Katrine Marçal endet mit den Worten: „Wenn wir aber die Gerätschaften der Frauen, die hier zur Sprache kamen, in die Geschichte einbeziehen, ändert sich das Bild. Wenn die ersten Werkzeuge keine Waffen waren, sondern zum Beispiel Grabstöcke, scheint es gleich weniger offensichtlich, dass menschliche Erfindungen immerzu zermalmen, dominieren oder ausbeuten müssen. Wenn wir Frauen und das, was wir ihnen zuschreiben, nicht länger ignorieren, entsteht eine neue Erzählung über uns selbst, die Wirtschaft und die Welt. Dann gerät der Boden unter unseren Füßen in Bewegung und es eröffnen sich neue Wege. Das ist die Mutter der Erfindung.
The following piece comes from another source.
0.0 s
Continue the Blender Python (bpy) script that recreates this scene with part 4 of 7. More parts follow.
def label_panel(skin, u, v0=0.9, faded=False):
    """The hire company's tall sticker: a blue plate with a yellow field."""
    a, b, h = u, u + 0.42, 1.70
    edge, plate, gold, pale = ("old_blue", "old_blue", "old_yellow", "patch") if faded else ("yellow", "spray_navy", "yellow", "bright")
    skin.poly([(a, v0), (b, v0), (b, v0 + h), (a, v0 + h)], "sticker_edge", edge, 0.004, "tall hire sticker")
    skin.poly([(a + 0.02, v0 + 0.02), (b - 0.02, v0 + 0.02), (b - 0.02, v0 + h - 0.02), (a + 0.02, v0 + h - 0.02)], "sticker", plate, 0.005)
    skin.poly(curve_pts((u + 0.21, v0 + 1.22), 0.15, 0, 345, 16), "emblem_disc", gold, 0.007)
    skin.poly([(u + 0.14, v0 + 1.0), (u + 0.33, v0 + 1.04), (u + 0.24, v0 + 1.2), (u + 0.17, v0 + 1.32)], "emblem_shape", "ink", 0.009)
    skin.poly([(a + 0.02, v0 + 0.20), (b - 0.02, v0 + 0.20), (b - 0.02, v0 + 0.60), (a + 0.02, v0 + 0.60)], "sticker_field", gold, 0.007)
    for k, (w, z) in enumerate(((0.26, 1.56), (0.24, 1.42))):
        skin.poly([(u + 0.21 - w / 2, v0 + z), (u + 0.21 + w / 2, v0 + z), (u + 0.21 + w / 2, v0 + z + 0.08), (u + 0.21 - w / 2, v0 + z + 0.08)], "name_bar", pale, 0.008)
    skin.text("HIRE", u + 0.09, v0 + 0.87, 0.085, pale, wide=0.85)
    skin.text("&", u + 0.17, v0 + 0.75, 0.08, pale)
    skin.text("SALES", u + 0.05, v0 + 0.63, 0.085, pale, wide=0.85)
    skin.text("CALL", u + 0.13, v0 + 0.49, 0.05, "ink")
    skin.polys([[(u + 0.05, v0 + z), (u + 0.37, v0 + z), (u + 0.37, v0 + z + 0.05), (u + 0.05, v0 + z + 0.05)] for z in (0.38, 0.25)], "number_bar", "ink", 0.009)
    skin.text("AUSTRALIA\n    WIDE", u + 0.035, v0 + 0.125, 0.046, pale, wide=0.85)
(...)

Es ist Zeit, zu ihr heimzukehren.“
Insgesamt ist dieses Buch eine informative, interessante, unterhaltsame, Augen öffnende und Gender Bewusstsein schaffende Lektüre, die sich sehr gut für die Oberstufe, alle Lehrenden und Interessierte eignet und in jede Schulbücherei gehört.